The problem: Each line from the one containing "q = m.to_quaternion()" through the one containing "keys = carried.animation_data" must be echoed exactly, endpoints included, and every other line omitted.

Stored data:
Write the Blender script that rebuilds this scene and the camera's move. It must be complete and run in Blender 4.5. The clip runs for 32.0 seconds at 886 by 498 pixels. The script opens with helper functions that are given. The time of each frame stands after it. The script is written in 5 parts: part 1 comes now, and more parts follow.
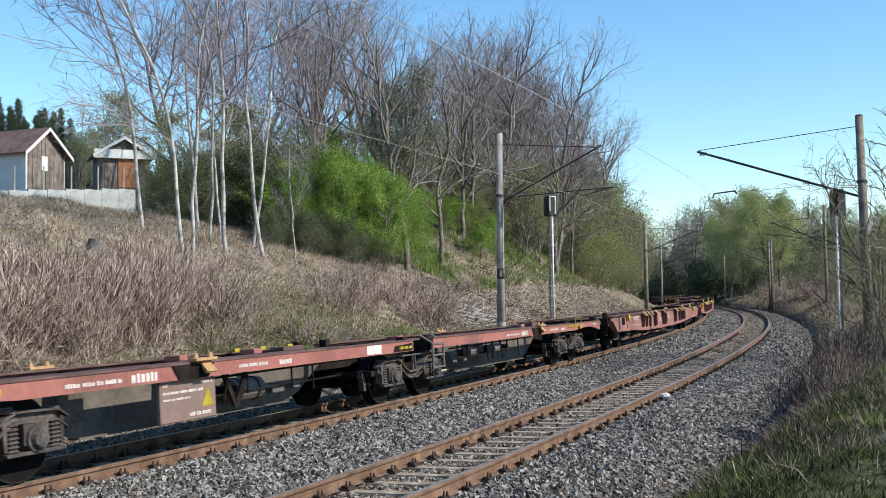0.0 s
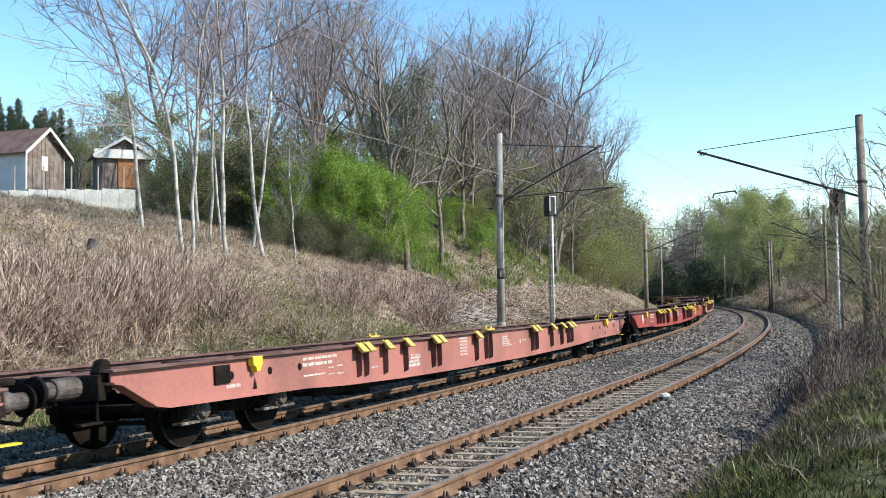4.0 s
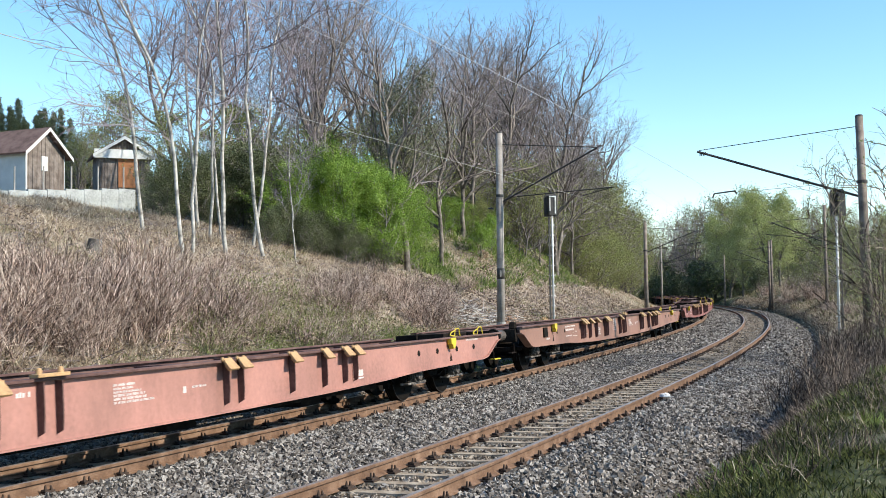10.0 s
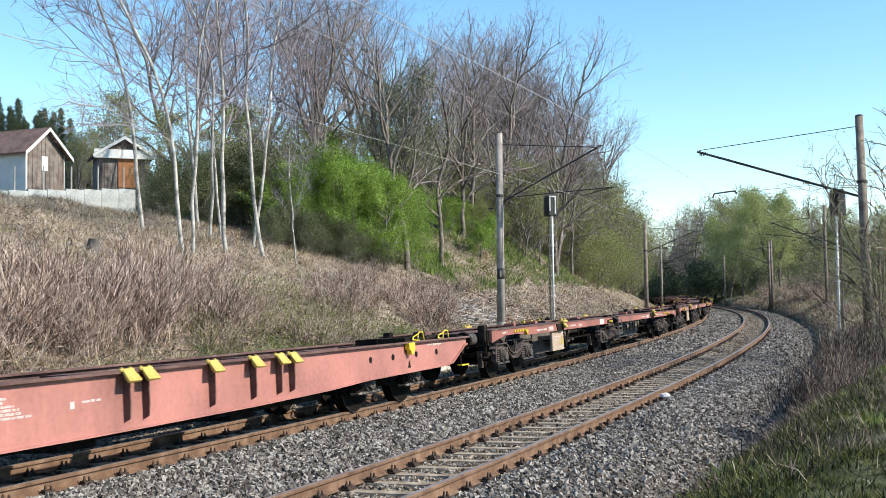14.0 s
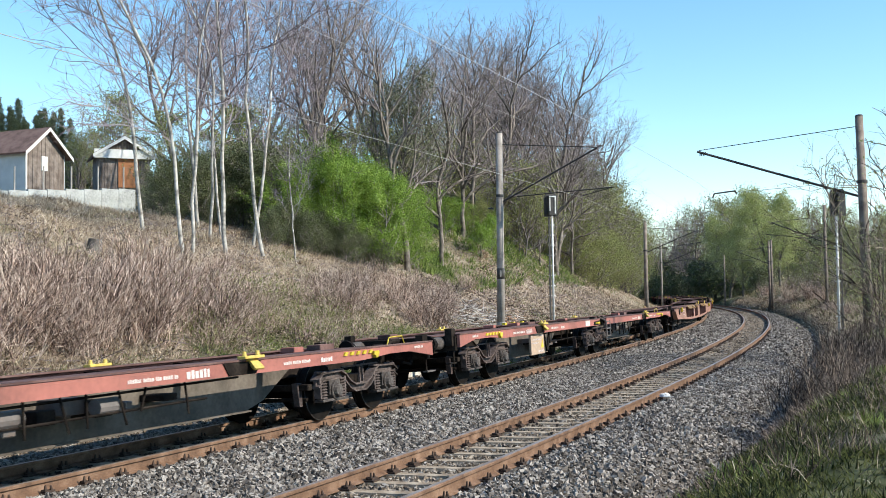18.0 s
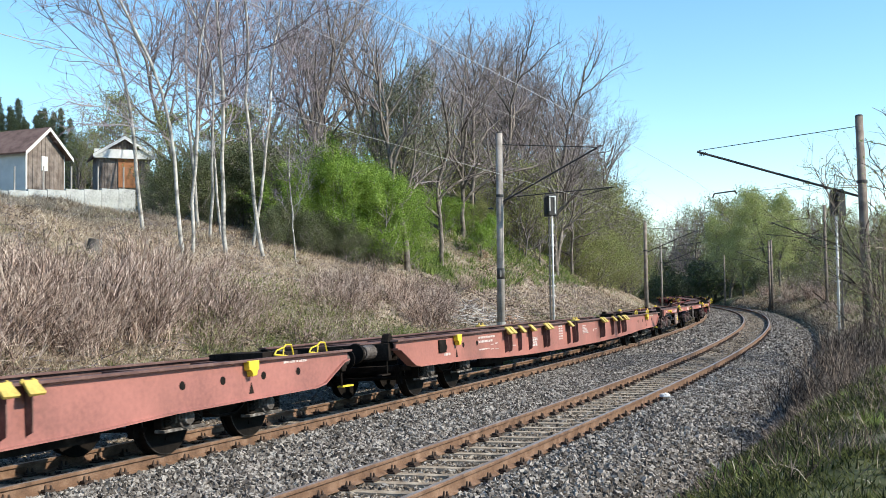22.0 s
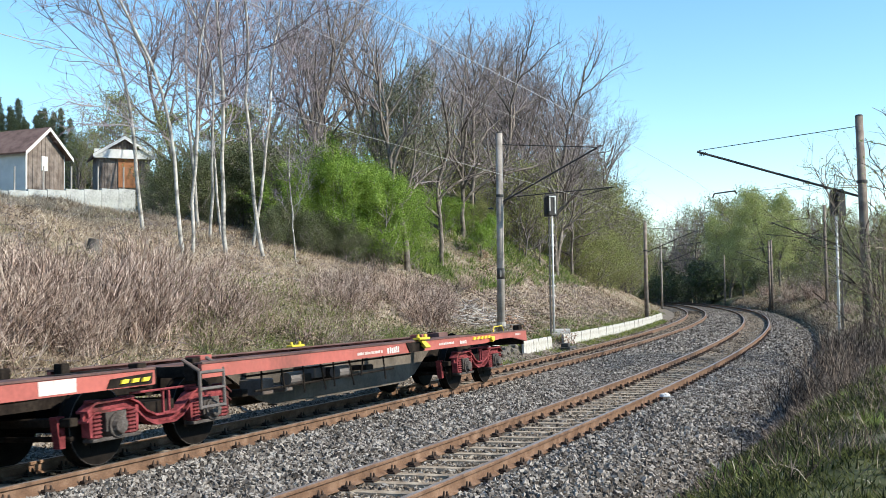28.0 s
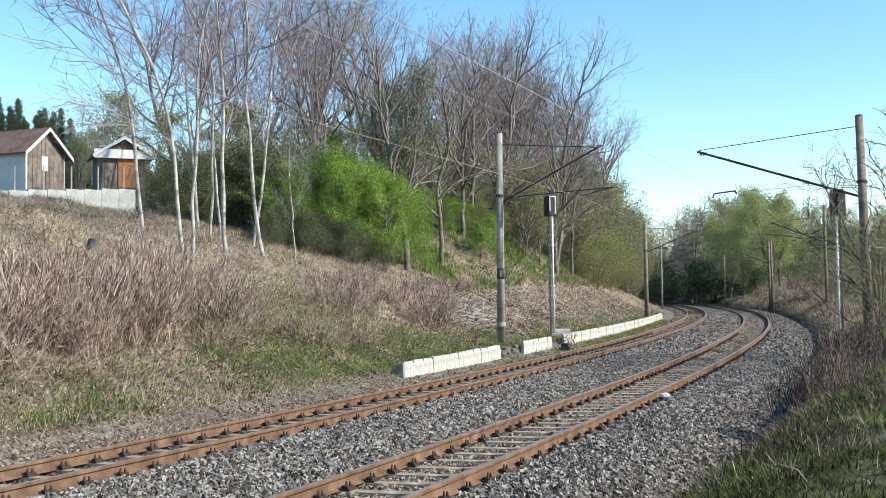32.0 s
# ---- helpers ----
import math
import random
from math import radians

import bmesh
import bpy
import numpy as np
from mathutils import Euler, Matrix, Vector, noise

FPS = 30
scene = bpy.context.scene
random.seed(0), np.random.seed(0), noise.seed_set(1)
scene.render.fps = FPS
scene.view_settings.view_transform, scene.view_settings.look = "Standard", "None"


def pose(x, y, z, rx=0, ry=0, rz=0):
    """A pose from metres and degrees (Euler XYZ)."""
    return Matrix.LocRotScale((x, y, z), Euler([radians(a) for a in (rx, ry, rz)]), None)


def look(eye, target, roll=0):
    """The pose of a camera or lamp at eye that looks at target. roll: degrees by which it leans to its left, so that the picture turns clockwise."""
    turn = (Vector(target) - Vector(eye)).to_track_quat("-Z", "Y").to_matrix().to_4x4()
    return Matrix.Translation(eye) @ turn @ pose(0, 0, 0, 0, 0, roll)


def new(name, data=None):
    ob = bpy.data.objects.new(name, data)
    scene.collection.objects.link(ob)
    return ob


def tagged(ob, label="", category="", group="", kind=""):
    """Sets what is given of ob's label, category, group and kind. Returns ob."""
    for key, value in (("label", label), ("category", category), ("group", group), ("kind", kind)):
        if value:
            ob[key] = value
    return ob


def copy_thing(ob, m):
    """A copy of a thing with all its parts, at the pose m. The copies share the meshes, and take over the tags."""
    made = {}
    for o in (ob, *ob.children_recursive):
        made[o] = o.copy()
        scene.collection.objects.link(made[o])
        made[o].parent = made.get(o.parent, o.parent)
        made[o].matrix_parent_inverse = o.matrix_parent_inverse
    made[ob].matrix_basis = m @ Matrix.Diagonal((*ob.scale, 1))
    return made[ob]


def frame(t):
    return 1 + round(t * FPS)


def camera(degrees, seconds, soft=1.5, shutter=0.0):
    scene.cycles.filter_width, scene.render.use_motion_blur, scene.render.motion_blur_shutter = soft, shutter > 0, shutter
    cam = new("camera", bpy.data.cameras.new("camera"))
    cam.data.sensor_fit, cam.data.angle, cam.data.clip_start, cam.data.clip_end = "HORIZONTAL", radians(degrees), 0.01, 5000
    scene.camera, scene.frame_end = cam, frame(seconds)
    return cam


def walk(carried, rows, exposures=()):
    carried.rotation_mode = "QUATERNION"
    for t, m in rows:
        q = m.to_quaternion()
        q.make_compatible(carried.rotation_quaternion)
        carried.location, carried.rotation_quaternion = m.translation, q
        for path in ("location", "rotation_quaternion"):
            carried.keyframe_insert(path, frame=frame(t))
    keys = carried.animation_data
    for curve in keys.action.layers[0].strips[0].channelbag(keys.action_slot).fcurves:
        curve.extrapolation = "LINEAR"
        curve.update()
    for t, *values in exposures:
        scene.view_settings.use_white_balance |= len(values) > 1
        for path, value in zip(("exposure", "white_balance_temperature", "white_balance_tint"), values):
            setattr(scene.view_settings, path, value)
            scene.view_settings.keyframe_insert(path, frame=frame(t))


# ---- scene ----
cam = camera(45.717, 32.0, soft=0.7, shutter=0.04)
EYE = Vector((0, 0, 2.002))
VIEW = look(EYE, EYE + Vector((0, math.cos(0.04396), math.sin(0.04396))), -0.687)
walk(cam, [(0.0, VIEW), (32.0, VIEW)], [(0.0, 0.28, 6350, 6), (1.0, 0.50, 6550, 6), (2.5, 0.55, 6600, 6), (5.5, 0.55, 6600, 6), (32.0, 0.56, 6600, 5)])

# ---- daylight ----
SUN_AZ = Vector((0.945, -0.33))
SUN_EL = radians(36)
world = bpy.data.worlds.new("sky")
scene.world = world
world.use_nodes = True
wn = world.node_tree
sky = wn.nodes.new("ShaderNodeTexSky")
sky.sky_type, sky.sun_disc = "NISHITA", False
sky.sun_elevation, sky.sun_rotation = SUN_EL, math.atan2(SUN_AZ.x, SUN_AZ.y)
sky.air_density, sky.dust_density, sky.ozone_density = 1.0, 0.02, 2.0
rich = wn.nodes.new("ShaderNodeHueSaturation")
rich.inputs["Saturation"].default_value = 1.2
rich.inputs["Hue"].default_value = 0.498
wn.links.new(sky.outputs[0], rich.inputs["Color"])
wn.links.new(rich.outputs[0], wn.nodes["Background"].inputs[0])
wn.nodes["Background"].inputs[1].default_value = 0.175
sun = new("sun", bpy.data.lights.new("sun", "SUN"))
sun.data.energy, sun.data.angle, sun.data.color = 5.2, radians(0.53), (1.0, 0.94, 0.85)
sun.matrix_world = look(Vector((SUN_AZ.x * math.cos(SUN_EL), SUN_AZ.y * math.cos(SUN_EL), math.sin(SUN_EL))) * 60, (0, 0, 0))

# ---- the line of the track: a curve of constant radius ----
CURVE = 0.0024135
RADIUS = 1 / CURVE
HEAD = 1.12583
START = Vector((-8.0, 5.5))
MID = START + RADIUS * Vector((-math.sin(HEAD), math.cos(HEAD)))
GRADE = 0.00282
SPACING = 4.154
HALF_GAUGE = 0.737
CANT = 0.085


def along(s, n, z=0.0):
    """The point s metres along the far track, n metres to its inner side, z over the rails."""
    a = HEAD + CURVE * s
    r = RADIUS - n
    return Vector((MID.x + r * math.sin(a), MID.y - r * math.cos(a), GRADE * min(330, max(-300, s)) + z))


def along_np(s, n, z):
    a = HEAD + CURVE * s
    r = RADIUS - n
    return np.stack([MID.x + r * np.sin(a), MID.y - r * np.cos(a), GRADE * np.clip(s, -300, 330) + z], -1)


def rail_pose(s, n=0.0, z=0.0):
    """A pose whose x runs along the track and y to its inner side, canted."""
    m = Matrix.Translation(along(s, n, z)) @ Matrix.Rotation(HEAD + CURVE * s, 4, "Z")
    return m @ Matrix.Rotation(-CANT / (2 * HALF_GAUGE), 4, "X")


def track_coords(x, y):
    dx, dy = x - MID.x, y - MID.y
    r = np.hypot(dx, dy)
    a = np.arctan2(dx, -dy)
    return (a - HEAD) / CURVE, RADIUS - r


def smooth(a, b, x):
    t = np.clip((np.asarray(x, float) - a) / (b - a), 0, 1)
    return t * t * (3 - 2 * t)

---

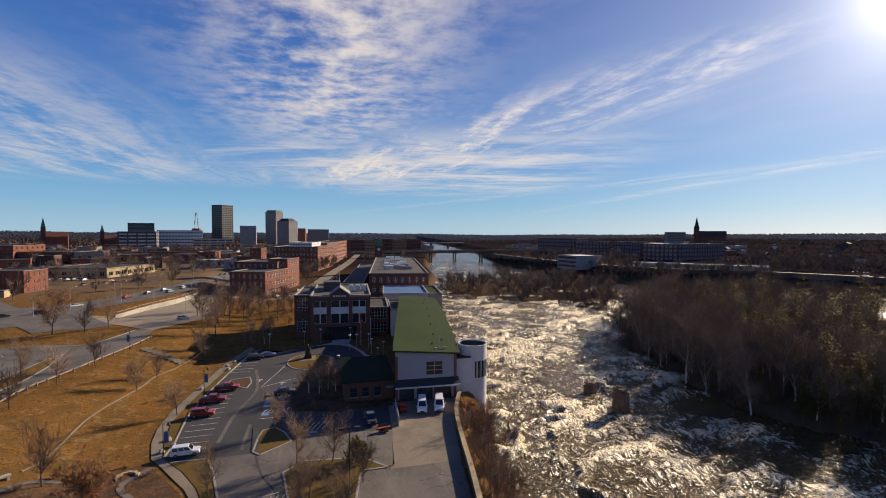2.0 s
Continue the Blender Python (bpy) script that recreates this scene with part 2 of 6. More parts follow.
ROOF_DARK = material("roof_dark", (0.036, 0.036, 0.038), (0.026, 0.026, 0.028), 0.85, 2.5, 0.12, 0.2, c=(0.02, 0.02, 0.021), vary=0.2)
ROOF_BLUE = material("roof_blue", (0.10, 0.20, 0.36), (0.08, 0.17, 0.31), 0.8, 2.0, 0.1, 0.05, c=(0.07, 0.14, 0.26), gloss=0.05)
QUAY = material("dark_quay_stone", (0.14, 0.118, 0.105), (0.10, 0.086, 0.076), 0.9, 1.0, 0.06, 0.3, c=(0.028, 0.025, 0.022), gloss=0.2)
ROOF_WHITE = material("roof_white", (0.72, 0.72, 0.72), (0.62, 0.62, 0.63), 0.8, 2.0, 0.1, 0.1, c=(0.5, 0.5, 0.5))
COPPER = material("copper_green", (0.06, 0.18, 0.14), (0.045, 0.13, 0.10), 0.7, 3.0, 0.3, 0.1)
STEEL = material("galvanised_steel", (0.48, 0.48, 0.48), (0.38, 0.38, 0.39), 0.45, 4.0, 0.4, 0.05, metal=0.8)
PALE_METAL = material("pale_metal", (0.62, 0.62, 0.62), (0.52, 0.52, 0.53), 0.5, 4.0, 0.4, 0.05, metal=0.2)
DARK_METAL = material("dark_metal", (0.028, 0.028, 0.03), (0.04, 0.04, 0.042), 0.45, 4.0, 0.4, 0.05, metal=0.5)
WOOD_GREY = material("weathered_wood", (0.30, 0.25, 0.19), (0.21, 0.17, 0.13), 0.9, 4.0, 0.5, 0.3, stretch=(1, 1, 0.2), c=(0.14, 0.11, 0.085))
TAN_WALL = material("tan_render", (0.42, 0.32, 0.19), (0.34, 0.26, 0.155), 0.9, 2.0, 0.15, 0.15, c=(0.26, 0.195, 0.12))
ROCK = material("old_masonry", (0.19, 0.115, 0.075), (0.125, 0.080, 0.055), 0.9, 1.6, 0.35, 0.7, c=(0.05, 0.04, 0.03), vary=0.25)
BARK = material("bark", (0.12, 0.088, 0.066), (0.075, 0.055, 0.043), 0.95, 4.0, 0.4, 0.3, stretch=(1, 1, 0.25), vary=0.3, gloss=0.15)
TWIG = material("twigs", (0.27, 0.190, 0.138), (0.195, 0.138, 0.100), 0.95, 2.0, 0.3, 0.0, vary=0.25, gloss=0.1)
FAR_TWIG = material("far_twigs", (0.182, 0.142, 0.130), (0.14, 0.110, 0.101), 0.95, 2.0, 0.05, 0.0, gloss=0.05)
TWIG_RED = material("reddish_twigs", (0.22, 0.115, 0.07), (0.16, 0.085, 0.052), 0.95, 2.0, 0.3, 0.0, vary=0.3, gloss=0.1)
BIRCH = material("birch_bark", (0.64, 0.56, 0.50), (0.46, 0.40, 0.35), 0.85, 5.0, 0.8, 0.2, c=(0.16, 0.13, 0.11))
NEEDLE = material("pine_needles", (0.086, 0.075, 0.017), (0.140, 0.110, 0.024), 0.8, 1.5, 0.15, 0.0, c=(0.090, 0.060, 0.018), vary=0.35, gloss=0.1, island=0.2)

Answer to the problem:
        q = m.to_quaternion()
        q.make_compatible(carried.rotation_quaternion)
        carried.location, carried.rotation_quaternion = m.translation, q
        for path in ("location", "rotation_quaternion"):
            carried.keyframe_insert(path, frame=frame(t))
    keys = carried.animation_data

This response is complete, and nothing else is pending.